В царской России, где не существовало никаких иных легальных средств оппозиции, многие писатели возложили ее функции на себя, сделались средством протеста. Белинский, Чернышевский, Толстой, Горький — все они занялись делом, которое в нашем обществе творилось бы политиками"[215] (курсив мой. — Н. Б.).
К приведенным словам Ч. П. Сноу стоит добавить одно уточнение: не со времен Пушкина русские убеждены, что слово непосредственно сопряжено с делом, а много раньше. Именно такое убеждение вызвало к жизни "Слово о законе и благодати" Илариона, переписку Грозного с Курбским, сочинения Аввакума, сочинения Екатерины П, трагические повороты в жизни Н. Новикова и А. Н Радищева, цензорские функции Николая I, близость к царям В. Жуковского и А. К. Толстого, взаимоотношения Ленина и Горького и т. п.
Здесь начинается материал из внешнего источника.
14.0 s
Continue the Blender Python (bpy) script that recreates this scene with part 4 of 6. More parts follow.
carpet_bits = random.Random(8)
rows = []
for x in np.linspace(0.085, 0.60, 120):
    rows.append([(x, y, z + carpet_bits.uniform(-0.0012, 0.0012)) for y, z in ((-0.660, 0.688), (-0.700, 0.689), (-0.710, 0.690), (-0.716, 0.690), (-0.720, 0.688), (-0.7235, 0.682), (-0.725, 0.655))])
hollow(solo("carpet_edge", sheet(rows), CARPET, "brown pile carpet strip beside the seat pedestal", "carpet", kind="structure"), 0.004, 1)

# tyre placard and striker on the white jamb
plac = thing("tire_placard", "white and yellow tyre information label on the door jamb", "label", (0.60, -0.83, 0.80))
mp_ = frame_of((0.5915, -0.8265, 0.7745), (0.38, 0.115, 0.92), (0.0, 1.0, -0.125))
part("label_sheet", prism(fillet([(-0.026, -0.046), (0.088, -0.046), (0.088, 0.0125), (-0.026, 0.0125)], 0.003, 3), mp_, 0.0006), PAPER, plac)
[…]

Другой вариант — западное слово и западная словесность, усугубив свой разрыв с миром, все уменьшают свое значение. Питательные корни подрубив, трудно ждать от дерева плода. И в результате мы имеем элитарную и массовую литературу, о чем сегодня много пишут на Западе. Впрочем, массовая западная культура захлестнула и нас. Что же такое элитарная литература Запада? Вот свидетельство знатока: литературовед, эссеист, эксперт Нобелевского комитета по литературным премиям, эмигрировавший из СССР в 1973 году, Лев Наврозов считает, что правы те, кто утверждает, что история Нобелевских премий — это перечень ошибок, а "лучшие романы", появляющиеся ежегодно во всех столицах Запада, — такая же безнациональная, безличная сверхмакулатура: "Господи! — невольно подумалось мне. — Благодарю тебя, что я вырос в культурной тирании Сталина, а не в тирании этой сверхсталинской пошлости". Романы, которые некогда презирались как "романы для публичных домов" и "романы для горничных и кухарок", ныне роскошно издаются на Западе в миллиардах экземпляров. В Российской империи литература была выгоднее бульварщины. Ныне на Западе бульварщина выгоднее литературы. Теперь передо мной лежали "лучшие романы" начала 80-х годов "лучших американских писателей". Мой кошмар — парадокс заключался в том, что они представляют собой сверхмакулатуру. Это полная культурная энтропия — уровень, когда каждый может написать «роман» в виде сборной солянки из любых пошлостей".[216]